I’ve long thought that the most exciting time in any console’s lifespan is near the end, but I’ve never been able to fully explain why. My PC gaming friends are yearning for new hardware, aching to make the most out of their expensive machines that are being held back by the meager console offerings still dictating the course of development for new titles, but I’m happily soaking up the terrific games coming out left and right.

Now I can finally put my finger on why this is. Yes, the end of a console’s lifespan exposes its limitations. It makes us see what’s on the horizon and wish for new and better things that can alleviate these problems and allow new games that are better, prettier, and more amazing.

Until those things come though, what we have is a brief window in which indulgence no longer reigns. Developers, having gotten past the phase where they could bask in the raw power of the consoles, must enter a new phase where they need to carefully wring out every last drop of performance in order to do new and interesting things.

Sound familiar?

E3 this year demonstrated to me that I’m perhaps more ready to move on to a new hardware generation than I’d like to admit. I saw too many muddy textures and too little graphical improvement in the games to come over the next couple of years. I finally felt myself getting restless with the little machines that have been sitting comfortably under my TV for longer than the average console lifespan already.

This new realization on the power of limitations has helped me calm down a bit. Yes, I’ll be happy to learn of new hardware. I love a good gadget and shiny graphics. In the meantime, I’m now excited to focus on the non-graphical innovation that will come in this brief window. Indulgence no longer reigns on the PS3 and 360. We’ll have to put up with middling graphics for a time, but the tradeoff will be developers doing amazing things with relatively little, stretching their abilities to the limit and letting their passion show through in the great games that will come flooding our way as the lifespan of these platforms come to an end. 

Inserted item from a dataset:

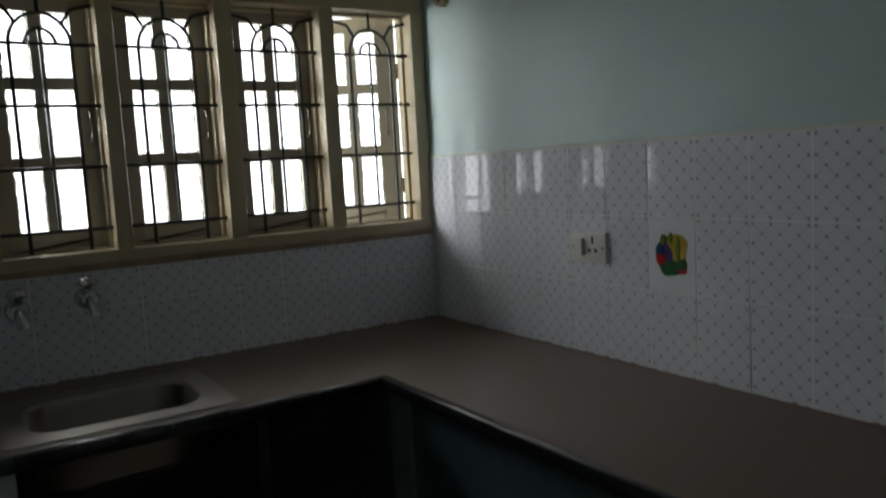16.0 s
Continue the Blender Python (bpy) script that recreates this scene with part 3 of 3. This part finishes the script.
# ceiling pipe
fp = thing("ceiling_pipe", "short grey-green pipe hanging from the kitchen ceiling", "pipe")
part("rod", cyl(bmesh.new(), (.9, 1.0, 2.625), (.9, 1.0, KC), .018), M_AQUAEDGE, fp, smooth=True)
part("end_ring", cyl(bmesh.new(), (.9, 1.0, 2.618), (.9, 1.0, 2.632), .0195), M_DARKMETAL, fp, smooth=True)
part("rose", cyl(bmesh.new(), (.9, 1.0, KC - .012), (.9, 1.0, KC), .04), M_SOFFIT, fp, smooth=True)

# bathroom fittings
bt = thing("bath_tap", "dark metal tap on the bathroom wall", "tap")
part("body", cyl(cyl(bmesh.new(), (-2.82, 2.02, .46), (-2.82, 1.93, .46), .014), (-2.82, 1.935, .46), (-2.82, 1.92, .41), .011), M_DARKMETAL, bt, smooth=True)
part("knob", cyl(bmesh.new(), (-2.82, 1.965, .46), (-2.82, 1.965, .51), .012), M_DARKMETAL, bt, smooth=True)

# ---- worktop, sink, taps ----
wt = thing("worktop", "L-shaped brown granite kitchen worktop with black rounded edge", "worktop")
SX0, SX1, SY0, SY1 = .18, .605, 1.485, 1.795
xa, xb, ya, yb = KX0 + .006, KX - .009, 1.3915, KY - .009
bm = plate(bmesh.new(), [[(xa, ya), (1.0715, ya), (1.0715, -1.55), (xb, -1.55), (xb, yb), (xa, yb)], [(SX0, SY0), (SX1, SY0), (SX1, SY1), (SX0, SY1)]], -ZC, -ZC + .035)
bm.transform(Matrix.Rotation(radians(-90), 4, "X"))
part("slab", bm, M_COUNTER, wt)
part("edge", box(B(KX0 + .006, 1.366, ZC - .038, 1.072, 1.3915, ZC + .002, bevel=.009), 1.046, -1.55, ZC - .038, 1.0715, 1.391, ZC + .002, bevel=.009), M_BLACK, wt, "black granite edge", True)


bu = thing("base_panel", "dark slate front below the worktop", "cabinet")
for a, b in ((-1.5, -.55), (-.546, .40), (.404, 1.36)):
    part("front_panel", B(1.10, a, .002, 1.122, b, ZC - .04, bevel=.002), M_TEAL, bu)
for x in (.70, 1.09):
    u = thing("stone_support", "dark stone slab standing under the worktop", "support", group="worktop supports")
    # The slab at the sink is coloured near black to stand for shade.
    part("slab", B(x, 1.42, .002, x + .03, KY - .01, ZC - .0365, bevel=.002), M_TEAL if x > 1 else M_UNDERSHADE, u)
u = thing("stone_support", "pale slate slab edge standing under the worktop corner", "support", group="worktop supports")
part("slab", B(1.083, 1.298, .002, 1.0985, 1.398, ZC - .0385, bevel=.002), M_SLATE, u)
# Thin near-black sheet in place of shade on the back wall under the worktop.
struct("undercounter_shade", [(KX0 + .006, KY - .008, 0, KX - .01, KY - .0005, ZC - .04)], M_UNDERSHADE, "near-black sheet on the wall below the worktop, standing for shade", "wall")

u = thing("tiled_support", "pale tiled pier under the worktop beside the sink", "support")
part("pier", B(KX0 + .006, 1.40, .002, .145, 1.52, ZC - .0365, bevel=.003), M_TILEPLAIN, u)
sk = thing("kitchen_sink", "stainless steel sink with a wide rim set in the worktop", "sink")


def rounded(x0, y0, x1, y1, r, n=6):
    pts = []
    for cx, cy, a0 in ((x1 - r, y1 - r, 0), (x0 + r, y1 - r, 90), (x0 + r, y0 + r, 180), (x1 - r, y0 + r, 270)):
        pts += [(cx + r * math.cos(radians(a0 + 90 * i / n)), cy + r * math.sin(radians(a0 + 90 * i / n))) for i in range(n + 1)]
    return pts


bm = bmesh.new()
rings = [[bm.verts.new((x, y, z)) for x, y in rounded(*q)] for q, z in (((.115, 1.415, .665, 1.87, .03), ZC + .001), ((.118, 1.418, .662, 1.867, .03), ZC + .005), ((.185, 1.49, .60, 1.79, .08), ZC + .004),
         ((.19, 1.497, .593, 1.783, .08), ZC - .004), ((.20, 1.507, .583, 1.773, .08), ZC - .15), ((.24, 1.55, .545, 1.73, .06), ZC - .175))]
for a, b in zip(rings, rings[1:]):
    for i in range(len(a)):
        j = (i + 1) % len(a)
        bm.faces.new((a[i], a[j], b[j], b[i]))
bm.faces.new(rings[-1])
part("bowl", bm, M_STEEL, sk, smooth=True)
part("drain", cyl(bmesh.new(), (.40, 1.63, ZC - .176), (.40, 1.63, ZC - .171), .03), M_DARKMETAL, sk, smooth=True)


def tap(x, z):
    t = thing("wall_tap", "chrome tap on the tiled kitchen wall", "tap", pose(x, KY - .009, z), "kitchen taps")
    part("flange", cyl(bmesh.new(), (0, 0, 0), (0, -.012, 0), .034, .028), M_CHROME, t, smooth=True)
    bm = cyl(bmesh.new(), (0, -.008, 0), (0, -.085, .004), .02)
    part("body", tube(bm, [(0, -.07, .004), (0, -.10, .0), (.004, -.115, -.018), (.006, -.117, -.038)], .0145, 12), M_CHROME, t, smooth=True)
    kb = cyl(bmesh.new(), (0, -.055, .012), (0, -.056, .04), .012)
    bmesh.ops.create_uvsphere(kb, u_segments=16, v_segments=10, radius=.027, matrix=Matrix.Translation((0, -.057, .05)) @ Matrix.Diagonal((1, 1, .75, 1)))
    part("knob", kb, M_CHROME, t, smooth=True)


tap(.215, 1.078)
tap(.40, 1.09)

cr = thing("mortar_crumb", "small dark crumb of mortar lying on the worktop", "debris")
bm = bmesh.new()
bmesh.ops.create_icosphere(bm, subdivisions=2, radius=.009, matrix=Matrix.Translation((1.395, 1.995, ZC + .006)) @ Matrix.Diagonal((1.2, .8, .8, 1)))
for v in bm.verts:
    v.co += Vector([random.uniform(-.0015, .0015) for _ in range(3)])
part("crumb", bm, M_STAIN, cr)
# Brown specks scattered along the joint of worktop and tiles.
bm = bmesh.new()
for i in range(150):
    q = random.random()
    x, y = (KX0 + .02 + (KX - KX0 - .04) * random.random(), KY - .012) if i % 2 else (KX - .012, -1.4 + (KY + 1.38) * q)
    bmesh.ops.create_icosphere(bm, subdivisions=1, radius=random.uniform(.002, .005), matrix=Matrix.Translation((x, y, ZC + .001)) @ Matrix.Diagonal((2.2, 1, .8, 1) if i % 2 else (1, 2.2, .8, 1)))
tagged(obj("joint_specks", bm, M_STAIN), "dark brown specks along the worktop joint", "dirt", kind="stuff")

# ---- wall tiles ----
TW, TH, TOP = .1547, .1975, 1.458
Y0 = 1.852
back_e = struct("tiling_east", [(KX - .0088, -1.6, ZC, KX, KY, TOP)], M_GROUT, "white glazed lattice-patterned kitchen wall tiles", "tiling")
back_n = struct("tiling_north", [(KX0 + .004, KY - .0088, ZC, KX - .009, KY, WZ0 - .02), (KX0 + .004, KY - .0088, WZ0 - .02, WX0 - .03, KY, TOP)], M_GROUT, "white glazed lattice-patterned kitchen wall tiles", "tiling")
part("tile_edge_strip", B(KX - .012, -1.6, TOP, KX - .001, KY - .001, TOP + .010, bevel=.002), M_SOFFIT, back_e, "pale plaster strip above the tiles")


def tile_mesh(w, h, material):
    bm = B(-w / 2 + .0012, -.003, -h / 2 + .0012, w / 2 - .0012, .003, h / 2 - .0012, bevel=.0012)
    me = bpy.data.meshes.new("tile")
    bm.to_mesh(me)
    bm.free()
    me.materials.append(material)
    return me


meshes = {}


def tile(parent, x, y, z, w, h, turn, material=M_TILE):
    key = (round(w, 4), round(h, 4), material.name)
    if key not in meshes:
        meshes[key] = tile_mesh(w, h, material)
    ob = new("tile", meshes[key])
    ob.matrix_world = pose(x + random.uniform(-.0004, .0004), y, z, random.uniform(-.3, .3), 0, turn + random.uniform(-.3, .3))
    ob.parent = parent
    return ob


rows = [(TOP - TH / 2, TH), (TOP - TH * 1.5, TH), ((TOP - 2 * TH + ZC) / 2 + .001, TOP - 2 * TH - ZC - .002)]
pictures = {}
for r, (z, h) in enumerate(rows):
    tile(back_e, KX - .007, (Y0 + KY - .008) / 2, z, KY - .008 - Y0, h, -90)
    for k in range(22):
        y = Y0 - TW * (k + .5)
        pic = r == 1 and k in (6, 10)
        t = tile(back_e, KX - .007, y, z, TW, h, -90, M_TILEPLAIN if pic else M_TILE)
        if pic:
            pictures[k] = t
nrows = [((ZC + 1.058) / 2 + .001, 1.058 - ZC - .002), ((1.058 + 1.166) / 2, 1.166 - 1.058)]
for z, h in nrows:
    for k in range(10):
        x1 = KX - .010 - TW * k
        x0 = max(x1 - TW, KX0 + .006)
        if x1 - x0 > .02:
            tile(back_n, (x0 + x1) / 2, KY - .007, z, x1 - x0, h, 180)
for z, h in ((1.262, .19), (1.407, .096)):
    tile(back_n, .0875, KY - .007, z, .06, h, 180)


def blob(cx, cz, rx, rz, seed, tilt=0, n=26):
    q = random.Random(seed)
    ph = [q.uniform(0, 6.3) for _ in range(4)]
    pts = []
    for i in range(n):
        a = 2 * math.pi * i / n
        k = 1 + .05 * math.sin(3 * a + ph[0]) + .035 * math.sin(5 * a + ph[1]) + .02 * math.sin(8 * a + ph[2])
        x, z = rx * k * math.cos(a), rz * k * math.sin(a)
        pts.append((cx + x * math.cos(tilt) - z * math.sin(tilt), cz + x * math.sin(tilt) + z * math.cos(tilt)))
    return pts


def print_on(k, shapes):
    """A printed picture on a plain tile, in the order of its layers; x runs towards the room's south."""
    for i, (name, col, args) in enumerate(shapes):
        key = "print_" + name
        m = bpy.data.materials.get(key) or mat(key, col, .16, var=.16, scale=45, fine=200, bump=.003, coat=.3)
        d = -.0032 - .0005 * i
        ob = part("print", plate(bmesh.new(), [blob(*args)], d, -.0025), m, pictures[k])


print_on(6, [("green", (.045, .14, .055), (-.004, -.002, .05, .052, 1)), ("yellow", (.55, .37, .06), (.018, .022, .034, .036, 2)), ("violet", (.10, .055, .22), (-.014, .012, .012, .034, 3, .5)),
             ("red", (.50, .03, .035), (-.036, -.010, .016, .017, 4)), ("green", (.045, .14, .055), (.0, -.034, .034, .018, 5)), ("leaf", (.16, .25, .04), (.022, .018, .006, .034, 6)),
             ("red", (.50, .03, .035), (.036, -.037, .012, .009, 7)), ("green", (.045, .14, .055), (.036, -.022, .014, .014, 8)), ("blue", (.02, .07, .20), (-.036, .014, .010, .014, 9)),
             ("leaf", (.16, .25, .04), (-.026, .040, .007, .014, 10)), ("leaf", (.16, .25, .04), (.0, .047, .005, .012, 11))])
print_on(10, [("green", (.045, .14, .055), (-.022, .012, .034, .037, 12)), ("red", (.50, .03, .035), (.012, .040, .018, .018, 13)), ("leaf", (.16, .25, .04), (.032, .014, .021, .030, 14, .4)),
              ("cabbage", (.38, .44, .24), (-.016, .012, .029, .029, 15)), ("orange", (.62, .20, .02), (.014, -.012, .030, .011, 16, -.15)), ("red", (.50, .03, .035), (-.022, -.020, .034, .010, 17, -.12)),
              ("pale_green", (.33, .44, .30), (.0, -.032, .050, .009, 18, .08)), ("green", (.045, .14, .055), (.004, -.042, .036, .010, 19, .05)), ("red", (.50, .03, .035), (.046, -.031, .014, .004, 20, .1))])

# prayer niche tiles
for r in range(8):
    for k in range(3):
        tile(panel, -3.411, -1.285 + .294 * (k + .5), 1.56 - .195 * (r + .5), .294, .195, 90, M_CREAMTILE)
    for k in range(2):
        tile(panel, -3.405 + .205 * (k + .5), -.412, 1.56 - .195 * (r + .5), .205, .195, 0, M_CREAMTILE)
# bathroom wainscot
bw = struct("bath_wainscot", [(XW + .004, YB + .1, 0, XW + .009, 2.03, .83), (XW + .009, 2.025, 0, -1.1, 2.03, .83)], M_GROUT, "mottled brown bathroom wainscot tiles", "tiling")
for r in range(4):
    for k in range(7):
        tile(bw, XW + .009, YB + .1 + .157 * (k + .5), .83 - .2075 * (r + .5), .157, .2075, 90, M_BATHTILE)
    for k in range(8):
        tile(bw, XW + .015 + .2 * (k + .5), 2.024, .83 - .2075 * (r + .5), .2, .2075, 180, M_BATHTILE)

With the end of graphical improvement comes a focus on what’s really more important - the gameplay. I say enjoy this brief time. Stop your yearning for the tech of the future. Embrace it when it comes, but appreciate what you have in the meantime. When indulgence rears its head again in a few years, there will be a price to pay, even if we’re too distracted by the allure of shiny new things to notice it for a time. I, for one, am glad our sturdy current generation has lasted this long. It may not be much to look at anymore, but it’s damn fun to play.

Best of all, it will only get better from here.